Wednesday, June 24, 2015

Building a mobile video delivery network? part III

Content providers and aggregators have obviously an interest (and in some case a legal obligation) to control the quality of the content they sell to a consumer. Without owning networks outright to deliver the content, they rent capacity, under specific service level agreements to deliver this content with managed Quality of Experience. When the content is delivered over the “free” internet or a mobile network, there is no QoE guarantee. As a result, content providers and aggregators tend to “push the envelope” and grab as much network resource as available to deliver a video stream, in an effort to equate speed and capacity to consumer QoE. This might work on fixed networks, but in mobile, where capacity is limited and variable, it causes congestion.

Obviously, delegating the selection of the quality of the content to a device should be a smart move. Since the content is played on the device, this is where there is the clearest understanding of instantaneous network capacity or congestion. Unfortunately, certain handset vendors, particularly those coming from the consumer electronics world do not have enough experience in wireless IP for efficient video delivery. Some devices for instance will go and grab the highest capacity available on the network, irrespective of the encoding of the video requested.
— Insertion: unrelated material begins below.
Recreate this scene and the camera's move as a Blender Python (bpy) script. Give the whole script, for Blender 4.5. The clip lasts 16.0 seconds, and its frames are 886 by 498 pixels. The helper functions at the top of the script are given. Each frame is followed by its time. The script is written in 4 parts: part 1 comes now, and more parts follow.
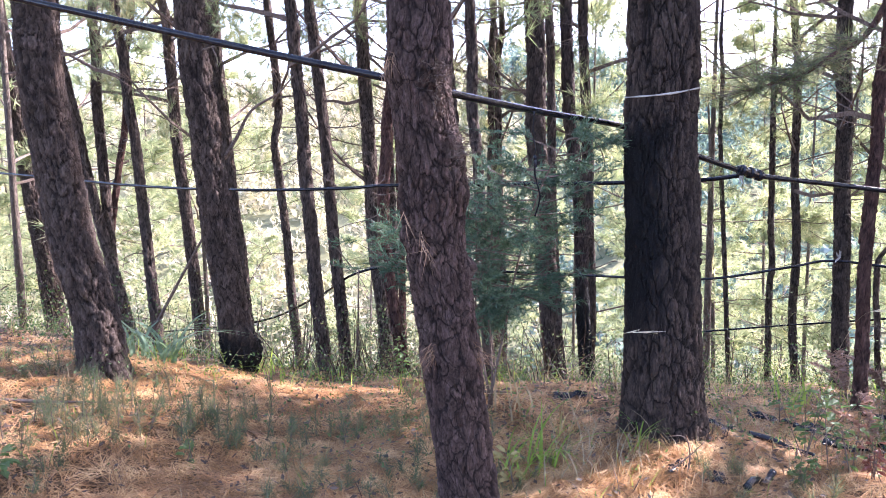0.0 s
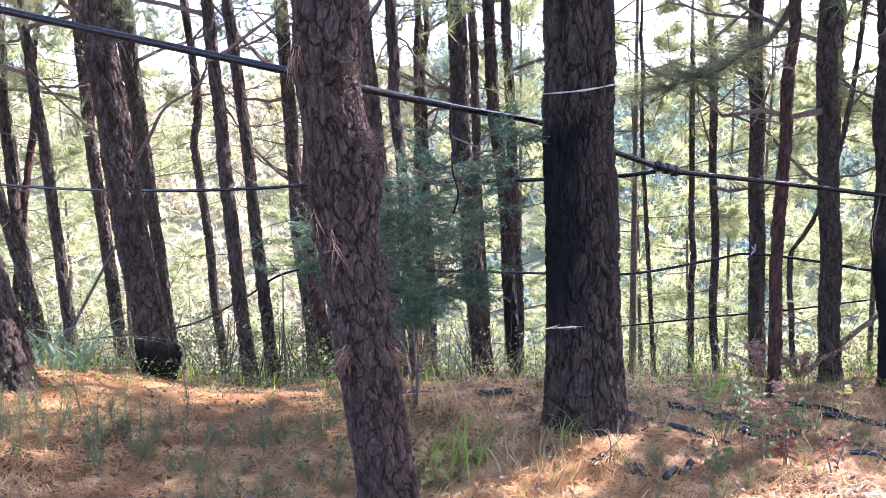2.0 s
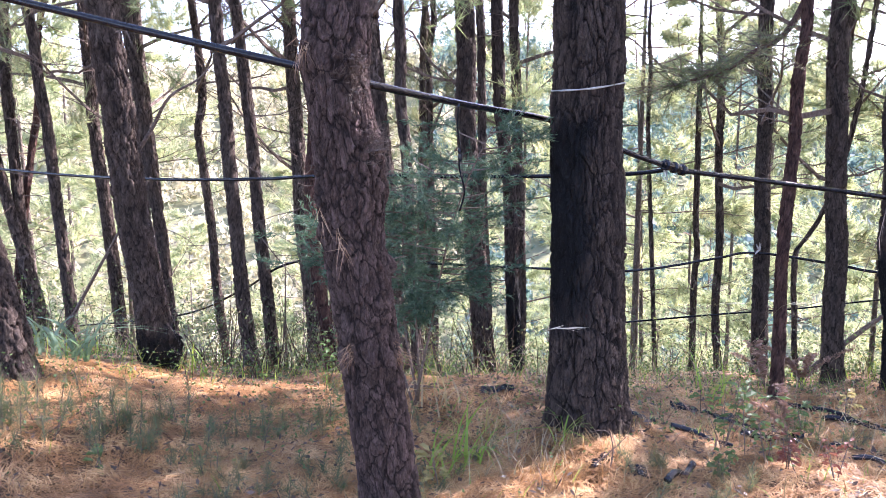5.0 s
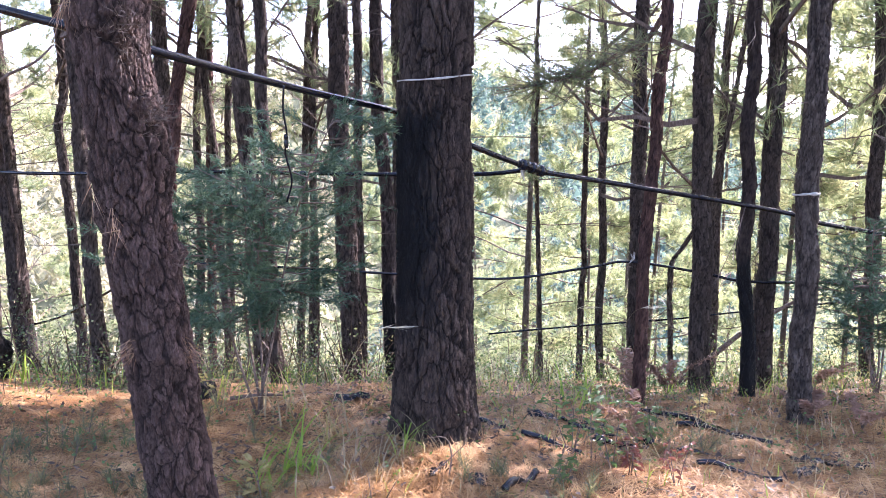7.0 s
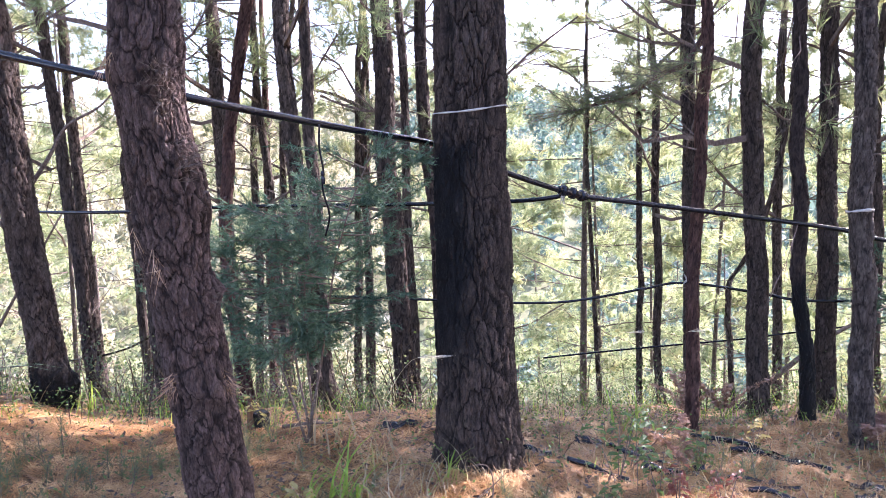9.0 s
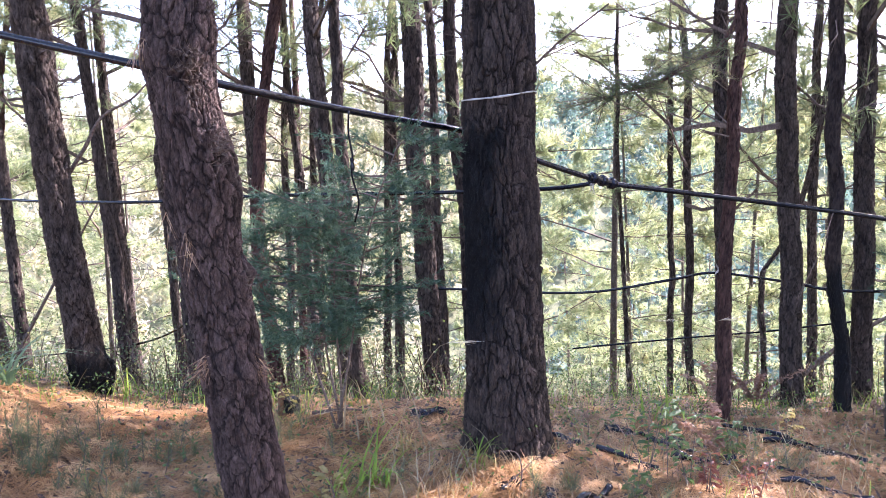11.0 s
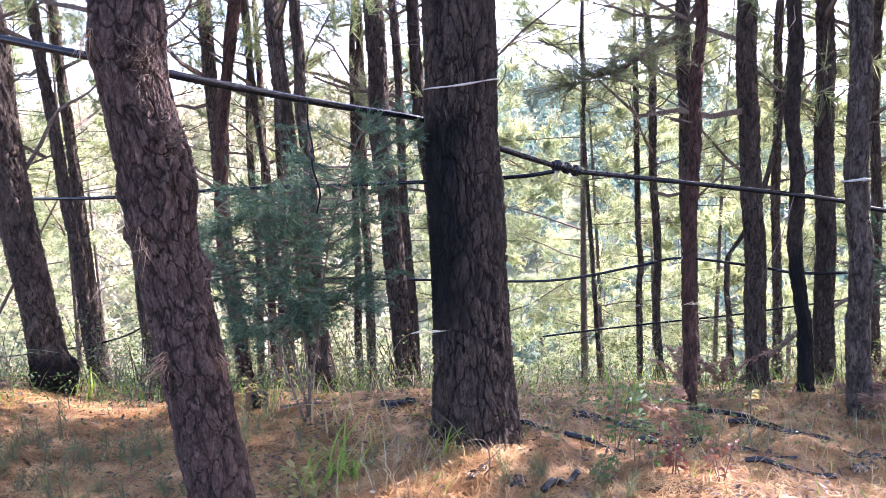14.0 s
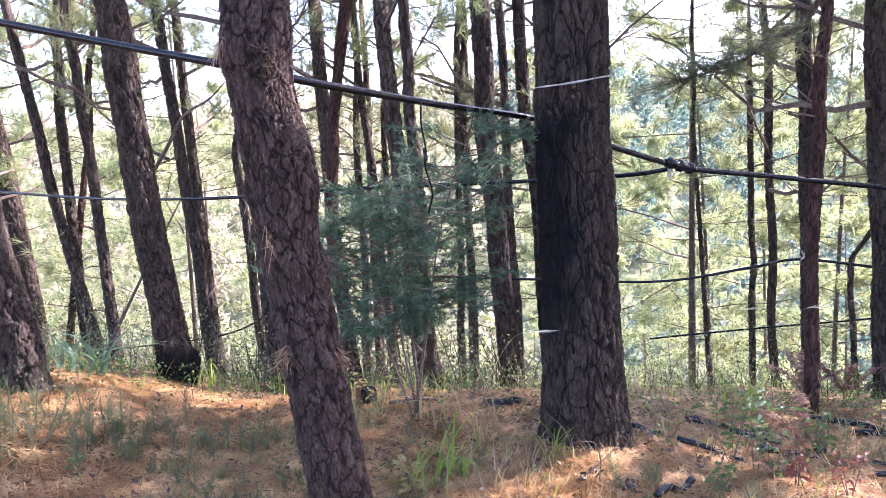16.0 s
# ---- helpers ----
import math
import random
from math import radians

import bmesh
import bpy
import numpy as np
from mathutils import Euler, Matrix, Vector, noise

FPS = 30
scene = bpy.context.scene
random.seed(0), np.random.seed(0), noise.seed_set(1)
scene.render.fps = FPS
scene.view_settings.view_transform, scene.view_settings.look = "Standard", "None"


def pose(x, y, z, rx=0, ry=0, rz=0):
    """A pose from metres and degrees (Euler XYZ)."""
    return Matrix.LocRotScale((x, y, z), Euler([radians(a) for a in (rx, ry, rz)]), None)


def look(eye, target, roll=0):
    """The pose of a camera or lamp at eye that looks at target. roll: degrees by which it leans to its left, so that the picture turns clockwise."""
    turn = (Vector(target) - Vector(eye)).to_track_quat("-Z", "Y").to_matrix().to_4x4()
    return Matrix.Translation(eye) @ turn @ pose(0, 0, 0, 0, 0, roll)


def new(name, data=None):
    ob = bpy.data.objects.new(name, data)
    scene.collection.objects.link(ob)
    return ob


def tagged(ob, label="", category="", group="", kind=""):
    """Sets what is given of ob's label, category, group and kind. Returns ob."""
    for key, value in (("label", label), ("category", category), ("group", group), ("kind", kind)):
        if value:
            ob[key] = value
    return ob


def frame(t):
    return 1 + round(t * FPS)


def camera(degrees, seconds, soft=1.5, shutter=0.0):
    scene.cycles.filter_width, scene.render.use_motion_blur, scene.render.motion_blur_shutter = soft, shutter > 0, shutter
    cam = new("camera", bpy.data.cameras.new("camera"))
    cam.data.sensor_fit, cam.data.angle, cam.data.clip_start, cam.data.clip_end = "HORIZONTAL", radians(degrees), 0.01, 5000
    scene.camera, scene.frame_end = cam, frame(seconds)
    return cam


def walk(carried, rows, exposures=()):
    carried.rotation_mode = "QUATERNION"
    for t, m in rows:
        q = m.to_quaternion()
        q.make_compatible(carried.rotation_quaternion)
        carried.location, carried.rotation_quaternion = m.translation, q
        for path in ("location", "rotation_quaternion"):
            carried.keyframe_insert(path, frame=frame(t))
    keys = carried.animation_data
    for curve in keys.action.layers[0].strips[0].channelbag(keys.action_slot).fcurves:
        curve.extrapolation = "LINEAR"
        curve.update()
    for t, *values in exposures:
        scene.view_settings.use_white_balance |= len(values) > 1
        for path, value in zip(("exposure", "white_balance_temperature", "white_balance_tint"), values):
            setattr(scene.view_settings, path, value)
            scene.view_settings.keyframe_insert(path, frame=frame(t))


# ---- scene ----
cam = camera(60.4, 16.0, 0.6)
PATH = [
    (0, (0.043, -0.124, 1.486), (0.011, 1.864, 1.263), -0.9),
    (0.5, (0.095, -0.103, 1.482), (0.185, 1.885, 1.285), -1.6),
    (1, (0.105, -0.097, 1.474), (0.215, 1.89, 1.274), -1.6),
    (1.5, (0.112, -0.083, 1.481), (0.27, 1.9, 1.274), -1.6),
    (2, (0.117, -0.075, 1.473), (0.256, 1.907, 1.246), -1.3),
    (2.5, (0.111, -0.067, 1.48), (0.187, 1.917, 1.244), -1.5),
    (3, (0.095, -0.074, 1.473), (0.109, 1.912, 1.24), -1.2),
    (3.2, (0.087, -0.075, 1.475), (0.079, 1.911, 1.238), -1.1),
    (5.3, (0.113, -0.027, 1.511), (0.321, 1.946, 1.255), -0.1),
    (5.5, (0.148, -0.012, 1.479), (0.428, 1.954, 1.236), -1),
    (6, (0.336, -0.071, 1.384), (0.553, 1.907, 1.185), -0.6),
    (6.5, (0.448, -0.014, 1.42), (0.634, 1.957, 1.137), -1),
    (7, (0.501, 0.103, 1.393), (0.848, 2.062, 1.182), 1.2),
    (7.5, (0.544, 0.071, 1.403), (0.842, 2.041, 1.224), 0.6),
    (8, (0.595, 0.057, 1.428), (0.823, 2.035, 1.242), -0.5),
    (8.5, (0.605, 0.055, 1.43), (0.8, 2.038, 1.262), -0.8),
    (9, (0.615, 0.041, 1.429), (0.797, 2.027, 1.276), -0.7),
    (9.2, (0.608, 0.04, 1.426), (0.775, 2.028, 1.281), -1.1),
    (11.3, (0.622, 0.032, 1.391), (0.725, 2.022, 1.22), -0.8),
    (11.5, (0.633, 0.034, 1.387), (0.747, 2.024, 1.218), -1),
    (12, (0.648, 0.048, 1.387), (0.779, 2.035, 1.201), -1.7),
    (12.5, (0.66, 0.062, 1.389), (0.829, 2.044, 1.181), -1.8),
    (13, (0.659, 0.057, 1.391), (0.854, 2.037, 1.189), -2),
    (13.5, (0.656, 0.057, 1.393), (0.853, 2.037, 1.197), -2),
    (14, (0.659, 0.046, 1.389), (0.834, 2.029, 1.195), -1.8),
    (14.5, (0.655, 0.04, 1.387), (0.776, 2.027, 1.193), -2.1),
    (15, (0.627, 0.036, 1.388), (0.657, 2.027, 1.197), -2),
    (15.5, (0.608, 0.044, 1.394), (0.566, 2.035, 1.204), -2),
    (16, (0.603, 0.038, 1.391), (0.521, 2.028, 1.204), -2.2),
]
walk(cam, [(t, look(eye, target, roll)) for t, eye, target, roll in PATH], [(0, 2.88, 5950, 33.0), (16, 2.88, 5950, 33.0)])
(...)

So, for instance if the capacity at connection is 2Mbps and the video is encoded at 1Mbps, it will be downloaded at twice its rate. That is not a problem when the network is available, but as congestion creeps in, this behaviour snowballs and compounds congestion in embattled networks.
As more and more device manufacturers coming from the computing world (as opposed to mobile) enter the market with smartphones and tablets, we see wide variations in the implementation of their native video player.
Consequently, operators are looking at way to control video traffic as a means to maybe be able to monetize it differently in the future. Control can take many different aspects and rely on many technologies ranging from relatively passive to increasingly obtrusive and aggressive.
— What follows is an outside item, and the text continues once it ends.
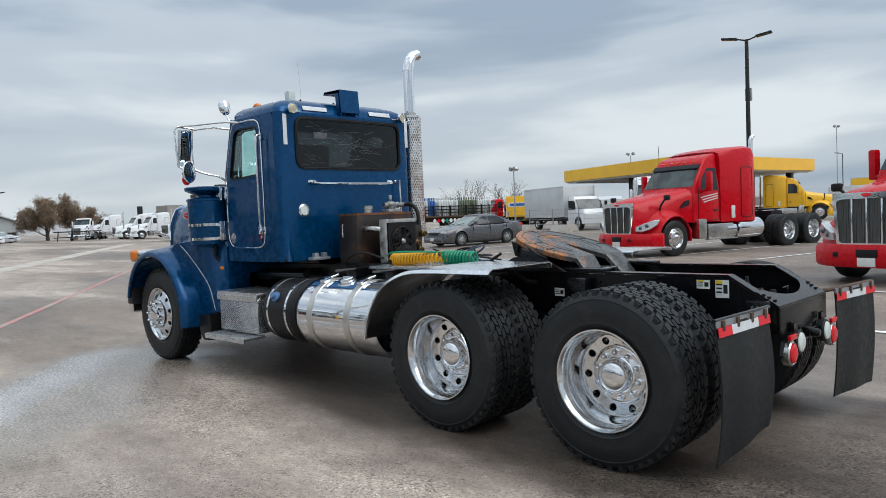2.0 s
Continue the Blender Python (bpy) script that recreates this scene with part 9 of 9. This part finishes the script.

In any case, the rationale for implementing video control technologies in mobile networks goes beyond the research for the best delivery model. At this point in time, the actors have equal footing and equal interest in preserving users QoE. They have elected to try and take control of the value chain independently. This has resulted in a variety of low level battles, where each side is trying to assert control over the others.
The proofs of these battles are multiple:
  • Google tries to impose VP9 as an alternative to H.265 /HEVC: While the internet giant rationale to provide a royalty-free codec as the next high efficiency codec seems innocuous to some, it is a means to control the value chain. If content providers start to use VP9 instead of H.265, Google will have the means to durably influence the roadmap to deliver video content over the internet.
  • Orange extracts peering fees from Google / YouTube in Africa: Orange as a dominant position for mobile networks and backhaul in Africa and has been able to force Google to the negotiating table and get them to pay peering fee for delivering YouTube over wireless networks. A world’s first.
  • Network operators implement video optimization technologies: In order to keep control of the OTT videos delivered on their networks, network operators have deployed video optimization engine to reduce the volume of traffic, to alleviate congestion or more generally to keep a firmer grip on the type of traffic transiting their networks.
  • Encryption as an obfuscation mechanism: Content or protocol encryption has traditionally been a means to protect sensitive content from interception, reproduction or manipulation. There is a certain cost and latency involved in the encoding and decoding of the content, so it has remained mostly used for premium video. Lately, content providers have been experimenting with the delivery of encrypted video as a means to obfuscate the traffic and stop network operators from interfering with it.
  • Net neutrality debate, when pushed by large content providers and aggregators is oftentimes a proxy for commercial battle. Th economics of the internet have evolved from browsing to streaming and video has disrupted the models significantly. The service level agreements put in place by the distribution chains (CDNs, peering points...) are somewhat inadequate for video delivery.

We could go on and on listing all the ways that content providers and network operators are probing each other’s capacity to remain in control of the user’s video experience. Ultimately, these initiatives are isolated but are signs of large market forces trying to establish dominance over each other. So far, these manoeuvres have reduced the user experience. The market will settle in a more collaborative mode undoubtedly as the current behaviour could lead to mutually assured destruction. The reality is simple. There is a huge appetite for online video. An increasing part of it takes place on mobile devices, on cellular networks. There is money to be made if there is collaboration, the size of the players is too large to establish a durable dominance without vertical integration.